When you look at the Harami candlestick pattern it represents two candlesticks. The first one being quite large and the second one significantly smaller. Also the second candlestick is contained within the body of the first candlestick. This is where the reference to the Japanese word Harami comes in referring to a condition of pregnancy or conception. This is presenting a picture with the mother figure with the larger body being the first candlestick. Then there is the smaller body represented by the smaller candlestick which is actually confined within the first body.
Therefore, when it comes to trading the following criteria has to be considered in order to successfully identify the Harami candlestick pattern. There will always be a prevailing trend regardless of whether it is a downtrend or an uptrend. It is necessary that the first candle or the main body must continue with the original direction of the trend. This body will have the same color as the current trend and it will also have a long body. Furthermore, in order to be a Harami candlestick pattern the second candle has to be contained within the body of the first candle.
Also, all activities such as opening and closing takes place within the body of the first candle. It will have a different color and in appearance it will have a smaller body than the large candlestick. There is one principal criteria for it to be a Harami. The first candlestick’s body contains the body of the second one.
What does the Harami pattern tell traders?
In trading the second or confirming candle is a very important tool. The smaller candle indicates to traders wether they should conceive a reversal or a continuation. As far as a technical analysis is concerned the Harami pattern is very popular. It’s mainly due to its ability to quickly indicate a reversal. This always happens at a highly opportune time in conjunction with a tight risk. Because of this early indication extremely valuable risk reward ratios will be available to traders. It’s a great advantage they can benefit tremendously.
A technical analysis using the Harami candlestick pattern makes it possible to quickly identify an existing downtrend. It will allow traders to look for signals that there is a slowdown or reversal as far as momentum is concerned. During the technical analysis it is important to always ensure that the size of the small candle will never exceed 25% of the large candle. During the process it will be seen that the entire bullish candle is encircled by the body of the previous bearish candle.
How to trade when you see the Harami pattern?
On the day after the bullish Harami occured when there is a price increase this could signal that it is time to buy. Therefore, when a bullish Harami pattern appears in conjunction with a trendline break then this could mostly be interpreted as a buy signal. On the other hand, it could be time to sell when on the day after the bearish Harami occurred if there are further price reductions which are closing below the upward support trendline. This is why when a trendline break and a bearish Harami pattern is seen together this could be a potential sell signal.
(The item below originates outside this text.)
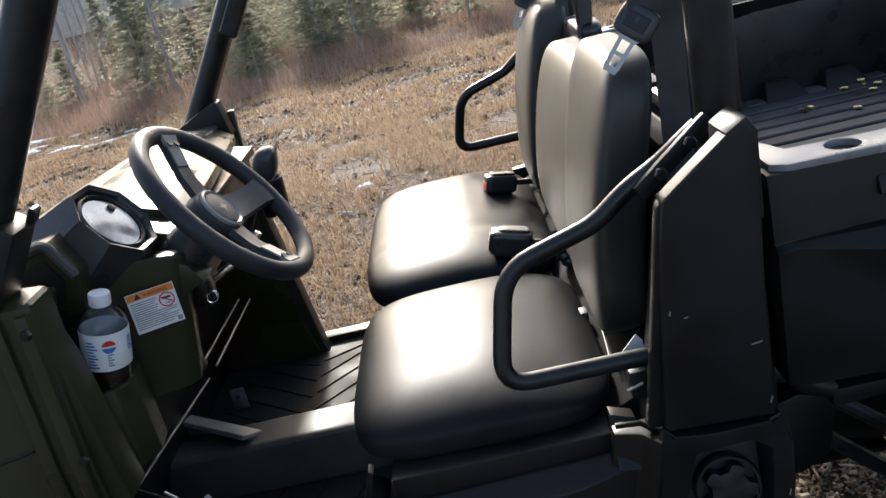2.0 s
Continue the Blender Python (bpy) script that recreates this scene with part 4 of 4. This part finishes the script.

Therefore, a bullish Harami is a reversal pattern. It often prints after a downtrend. On the other hand, a bearish Harami is also a reversal pattern. This time, it often prints after an uptrend. It always is a sound trading strategy to confirm each signal with other confluent trading signals (trendline break can be one of them).
What you should know more for Harami
Technical analysts are always looking for quick ways to analyze all of the daily market performance data. In order to do so they will rely on patterns which can be observed in candlestick charts and this can be a great help to quickly get an accurate picture which can then be used to make instant decisions. In this process traders always depend on the bullish harami and its partner in crime the bearish Harami. These two patterns are used to accurately predict future reversals as far as the trending direction of prices is concerned. In this regard, candlestick chart analysis provides access to a variety of patterns. These patterns can accurately predict future trends.
There is also the dark cloud cover and the piercing pattern. The dark cloud cover is simply another two candles bearish reversal pattern. However, in this instance the body of the first candle is long and is green in color. It may then be observed that the market opens by indicating an upward gap when compared to the closing of the previous day. Momentum decreases and the gap fills immediately. Traders can interpret it as a bearish sign. Nevertheless, in order to be a dark cloud cover the observed fall should continue and furthermore prices should close at the end of the day below the middle of the preceding days body.
On the other hand, the piercing pattern is a bullish pattern and this is almost the opposite of the dark cloud cover which has been mentioned previously. In this regard, we can commonly observe long red candles in a bear market. Just like on a normal bear market day it will be seen that prices opened lower when they are compared to the close of the previous day. However, bears often lose control and therefore the gap fills very quickly. When the bulls take control, price continues to increase. It results in a closing above the halfway mark. The red candle on the previous day was the sign of it.